Welcome to our European vacation – something to keep you amused over the Christmas break.

At the end of October, Sue and I embarked on our first long holiday together for ages.  When I say holiday – it was largely a work trip as she (to the greater extent) and I had some research we needed to do for upcoming books and travel features.

The trip was to take us to Paris, en route for Berlin, then to London, Southampton, Glasgow, London again, Avignon, Paris and Saigon before returning home.  This was all intended to be done as sustainably as possible, by taking trains wherever they were available.

In terms of what was intended, and what eventually occurred, it was an unmitigated disaster. The intention was to fly to Paris Charles De Gaulle – no way of avoiding a flight if you want to go to Europe – then take a train into Paris, then from Paris to Berlin, including a sleeper.

The next train would take us from Berlin to Brussels to catch the Eurostar under the Channel to London.  We’d then take the train to Southampton, for reasons I’ll explain later, then somehow take the train to Scotland, then another back to London.

From London, we’d take the Eurostar to Paris, then the fast train to Avignon, then back to Paris and, after a few days, board a flight to Sydney via Saigon.

For a variety of reasons, almost none of that happened, apart from the flights from and to Sydney.

For a start, sleeper trains do not agree with madame and, after 22 hours of flying from Sydney, she did not relish the idea of a long and sleepless train ride to Berlin, so that became a two-hour flight instead.

Obviously, the train trip from Berlin to London was even less attractive, so that became a flight to Stansted with a quick train ride to London at the end of it.
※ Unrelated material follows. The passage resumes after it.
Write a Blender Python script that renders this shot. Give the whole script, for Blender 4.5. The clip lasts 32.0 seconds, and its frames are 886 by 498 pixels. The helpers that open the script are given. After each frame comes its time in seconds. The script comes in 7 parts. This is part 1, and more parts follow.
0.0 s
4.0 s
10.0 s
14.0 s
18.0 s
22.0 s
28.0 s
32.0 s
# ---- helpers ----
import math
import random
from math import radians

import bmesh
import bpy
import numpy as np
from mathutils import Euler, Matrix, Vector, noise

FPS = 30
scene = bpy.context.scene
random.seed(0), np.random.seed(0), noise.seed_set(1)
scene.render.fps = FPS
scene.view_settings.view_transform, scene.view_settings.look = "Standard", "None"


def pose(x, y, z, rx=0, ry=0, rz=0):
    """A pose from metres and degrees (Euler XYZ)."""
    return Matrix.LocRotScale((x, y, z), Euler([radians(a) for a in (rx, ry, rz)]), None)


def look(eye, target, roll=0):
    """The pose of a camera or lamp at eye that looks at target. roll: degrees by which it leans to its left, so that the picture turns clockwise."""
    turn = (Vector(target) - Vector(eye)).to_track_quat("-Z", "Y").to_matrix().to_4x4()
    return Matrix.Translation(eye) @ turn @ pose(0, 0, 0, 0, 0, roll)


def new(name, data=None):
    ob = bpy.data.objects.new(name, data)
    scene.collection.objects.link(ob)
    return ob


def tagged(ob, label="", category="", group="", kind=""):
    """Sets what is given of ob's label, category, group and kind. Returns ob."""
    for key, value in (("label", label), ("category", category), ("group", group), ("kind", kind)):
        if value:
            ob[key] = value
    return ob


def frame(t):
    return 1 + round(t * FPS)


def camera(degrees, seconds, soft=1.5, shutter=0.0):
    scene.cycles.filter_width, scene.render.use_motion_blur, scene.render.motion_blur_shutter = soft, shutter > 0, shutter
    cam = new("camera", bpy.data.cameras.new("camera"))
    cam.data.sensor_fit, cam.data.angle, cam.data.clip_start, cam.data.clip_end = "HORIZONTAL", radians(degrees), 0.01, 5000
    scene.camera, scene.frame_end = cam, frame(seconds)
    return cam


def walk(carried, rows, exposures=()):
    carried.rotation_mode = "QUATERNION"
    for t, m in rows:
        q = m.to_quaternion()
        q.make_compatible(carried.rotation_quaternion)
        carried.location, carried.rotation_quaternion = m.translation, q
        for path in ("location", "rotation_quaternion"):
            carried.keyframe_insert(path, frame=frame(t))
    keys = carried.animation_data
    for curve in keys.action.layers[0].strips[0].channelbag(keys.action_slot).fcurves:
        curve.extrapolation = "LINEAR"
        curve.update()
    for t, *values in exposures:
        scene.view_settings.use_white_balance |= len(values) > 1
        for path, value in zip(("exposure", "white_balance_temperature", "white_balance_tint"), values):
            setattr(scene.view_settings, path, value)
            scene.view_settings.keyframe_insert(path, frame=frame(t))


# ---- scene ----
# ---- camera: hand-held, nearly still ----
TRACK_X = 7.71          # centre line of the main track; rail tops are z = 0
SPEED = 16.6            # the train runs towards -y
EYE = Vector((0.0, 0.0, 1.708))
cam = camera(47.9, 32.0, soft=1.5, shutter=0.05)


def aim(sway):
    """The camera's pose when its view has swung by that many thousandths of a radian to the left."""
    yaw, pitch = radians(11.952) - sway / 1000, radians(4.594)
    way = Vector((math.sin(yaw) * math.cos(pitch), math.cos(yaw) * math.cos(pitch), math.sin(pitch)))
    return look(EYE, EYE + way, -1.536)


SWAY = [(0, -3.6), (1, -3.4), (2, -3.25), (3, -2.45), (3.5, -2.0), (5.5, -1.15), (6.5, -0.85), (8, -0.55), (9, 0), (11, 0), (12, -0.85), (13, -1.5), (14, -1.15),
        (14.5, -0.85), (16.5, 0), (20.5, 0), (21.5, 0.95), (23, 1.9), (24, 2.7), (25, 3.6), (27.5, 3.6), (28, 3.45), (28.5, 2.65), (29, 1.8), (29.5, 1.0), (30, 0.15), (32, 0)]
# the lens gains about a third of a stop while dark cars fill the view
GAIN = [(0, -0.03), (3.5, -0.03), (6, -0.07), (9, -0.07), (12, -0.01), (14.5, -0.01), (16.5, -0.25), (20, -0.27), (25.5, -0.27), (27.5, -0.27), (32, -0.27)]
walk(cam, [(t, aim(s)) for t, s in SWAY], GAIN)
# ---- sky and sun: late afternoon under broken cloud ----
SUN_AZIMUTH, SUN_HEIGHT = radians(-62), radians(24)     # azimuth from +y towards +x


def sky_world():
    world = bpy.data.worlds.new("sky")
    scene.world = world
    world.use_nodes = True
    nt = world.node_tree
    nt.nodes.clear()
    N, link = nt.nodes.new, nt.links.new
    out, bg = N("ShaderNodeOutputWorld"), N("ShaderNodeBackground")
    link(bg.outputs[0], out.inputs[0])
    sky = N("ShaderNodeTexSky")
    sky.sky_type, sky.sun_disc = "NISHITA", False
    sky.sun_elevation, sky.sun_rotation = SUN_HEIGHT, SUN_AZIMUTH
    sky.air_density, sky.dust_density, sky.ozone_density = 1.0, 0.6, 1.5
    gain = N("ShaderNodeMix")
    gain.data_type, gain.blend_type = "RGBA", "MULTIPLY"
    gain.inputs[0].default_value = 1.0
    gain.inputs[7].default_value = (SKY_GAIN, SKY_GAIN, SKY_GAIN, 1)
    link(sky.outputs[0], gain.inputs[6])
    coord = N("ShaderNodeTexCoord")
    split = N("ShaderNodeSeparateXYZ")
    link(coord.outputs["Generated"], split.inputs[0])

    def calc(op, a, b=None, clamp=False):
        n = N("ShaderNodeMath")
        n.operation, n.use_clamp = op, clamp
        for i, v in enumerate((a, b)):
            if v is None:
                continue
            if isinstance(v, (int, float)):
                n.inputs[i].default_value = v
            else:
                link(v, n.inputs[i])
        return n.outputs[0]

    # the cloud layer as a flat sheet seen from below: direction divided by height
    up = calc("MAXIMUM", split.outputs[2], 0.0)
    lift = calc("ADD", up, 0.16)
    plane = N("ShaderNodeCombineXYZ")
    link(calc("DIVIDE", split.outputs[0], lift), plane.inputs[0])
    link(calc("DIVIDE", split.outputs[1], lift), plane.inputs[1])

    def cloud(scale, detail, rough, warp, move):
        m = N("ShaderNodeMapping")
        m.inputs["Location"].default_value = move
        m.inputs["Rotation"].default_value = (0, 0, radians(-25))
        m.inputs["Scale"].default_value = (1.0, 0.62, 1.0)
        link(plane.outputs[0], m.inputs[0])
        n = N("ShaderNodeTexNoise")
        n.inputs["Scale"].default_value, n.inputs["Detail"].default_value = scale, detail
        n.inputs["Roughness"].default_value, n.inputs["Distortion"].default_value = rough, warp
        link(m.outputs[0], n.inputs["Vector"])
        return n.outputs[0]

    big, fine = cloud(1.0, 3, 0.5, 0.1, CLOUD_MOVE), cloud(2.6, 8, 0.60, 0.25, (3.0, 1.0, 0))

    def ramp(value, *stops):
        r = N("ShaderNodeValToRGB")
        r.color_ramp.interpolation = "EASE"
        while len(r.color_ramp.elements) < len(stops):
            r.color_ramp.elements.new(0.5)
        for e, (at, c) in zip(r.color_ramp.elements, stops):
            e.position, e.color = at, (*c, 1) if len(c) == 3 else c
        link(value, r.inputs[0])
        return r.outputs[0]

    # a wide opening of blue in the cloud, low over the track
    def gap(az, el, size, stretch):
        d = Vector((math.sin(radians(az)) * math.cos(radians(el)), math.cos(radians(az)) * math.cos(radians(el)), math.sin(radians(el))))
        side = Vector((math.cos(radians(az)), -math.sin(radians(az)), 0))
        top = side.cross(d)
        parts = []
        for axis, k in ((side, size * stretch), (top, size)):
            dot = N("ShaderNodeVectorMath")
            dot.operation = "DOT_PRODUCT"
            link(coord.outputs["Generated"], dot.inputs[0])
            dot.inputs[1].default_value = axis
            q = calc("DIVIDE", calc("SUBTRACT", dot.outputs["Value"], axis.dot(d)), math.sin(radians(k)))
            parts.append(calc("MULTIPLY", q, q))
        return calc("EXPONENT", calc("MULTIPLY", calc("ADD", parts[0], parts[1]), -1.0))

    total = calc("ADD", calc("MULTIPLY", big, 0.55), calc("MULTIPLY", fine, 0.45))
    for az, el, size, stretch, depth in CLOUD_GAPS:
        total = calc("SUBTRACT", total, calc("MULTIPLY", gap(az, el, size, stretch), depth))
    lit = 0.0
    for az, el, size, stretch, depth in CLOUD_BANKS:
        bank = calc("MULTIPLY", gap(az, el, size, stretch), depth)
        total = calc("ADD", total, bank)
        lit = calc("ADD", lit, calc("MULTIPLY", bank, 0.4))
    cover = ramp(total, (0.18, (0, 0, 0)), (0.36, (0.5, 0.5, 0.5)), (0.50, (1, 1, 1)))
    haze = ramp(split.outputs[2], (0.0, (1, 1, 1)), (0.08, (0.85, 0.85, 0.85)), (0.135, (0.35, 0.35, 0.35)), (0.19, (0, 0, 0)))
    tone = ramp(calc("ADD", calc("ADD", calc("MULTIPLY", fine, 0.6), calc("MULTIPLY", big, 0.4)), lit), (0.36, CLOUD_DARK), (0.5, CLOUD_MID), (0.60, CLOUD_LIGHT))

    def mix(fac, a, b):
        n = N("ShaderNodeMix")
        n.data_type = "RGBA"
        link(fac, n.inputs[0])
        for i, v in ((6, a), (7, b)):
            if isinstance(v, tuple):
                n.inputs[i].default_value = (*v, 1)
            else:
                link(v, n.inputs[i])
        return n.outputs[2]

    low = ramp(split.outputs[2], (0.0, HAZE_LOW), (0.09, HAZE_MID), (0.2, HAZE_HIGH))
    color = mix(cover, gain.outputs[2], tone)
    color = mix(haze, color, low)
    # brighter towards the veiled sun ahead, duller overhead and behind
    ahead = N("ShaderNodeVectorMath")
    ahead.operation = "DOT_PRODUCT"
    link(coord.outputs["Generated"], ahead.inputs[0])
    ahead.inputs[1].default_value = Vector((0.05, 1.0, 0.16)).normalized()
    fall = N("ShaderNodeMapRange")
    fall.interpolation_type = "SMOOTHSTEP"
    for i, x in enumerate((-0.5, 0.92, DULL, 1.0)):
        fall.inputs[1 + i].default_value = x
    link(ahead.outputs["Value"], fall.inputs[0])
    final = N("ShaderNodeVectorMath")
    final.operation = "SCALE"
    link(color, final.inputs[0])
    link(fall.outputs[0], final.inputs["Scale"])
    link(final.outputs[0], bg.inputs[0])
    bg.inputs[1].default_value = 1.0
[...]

Except the Stansted Express wasn’t running so we had to take a train north to Cambridge and then south to London.

The train ride to Southampton two days later was fast and comfortable.  Sue is writing a book about the Duke of Wellington and the university there is where all his papers are held.

Now, I had spent hours trying to schedule trains, via wherever, to get us from Southampton to Glasgow and it was going to take days.  Finally, I consulted a travel website and it revealed that there are a couple of fights a day from Southampton Airport to Glasgow. What? Why?

I didn’t even know Southampton had an airport. But a lot of UK-based cruises leave from the city and Scots love a cruise.  Once again, the trains lose out. 

At this point, I have to say that trains in the UK can be horrendously expensive and often unreliable. One of the biggest mistakes they ever made in the UK was to denationalise this critical element of their infrastructure.

It would be the biggest mistake, but then there’s Brexit – the error of which you don’t fully appreciate until you are in a non-EU passport queue at any immigration desk.

So we flew to Glasgow and, having given up on our sustainability quest, flew to London.  Now, this is where it gets embarrassing. The trip to Avignon had been cancelled because Madame has a dear friend from her university days who lives in Limoges and you can guess the rest.

You can also guess that there are flights from London to Limoges that cost very little more than the cost of trains and are a lot less hassle.  I also have to confess that I had anticipated that at this stage of our journey we’d be done with queueing so I purchased every fast track option available.

The train from Limoge to Paris was slow but comfortable and the seats had flip-down tables so we could work.  But the score of trains versus planes, which should have been 7-2, turned out to be 2-7.

Now, there’s an awful lot more to this than how we got from place to place, but it’s worth noting that we flew business class on Vietnam Airlines for just over $7,000 return, each. That bit, at least, we got right.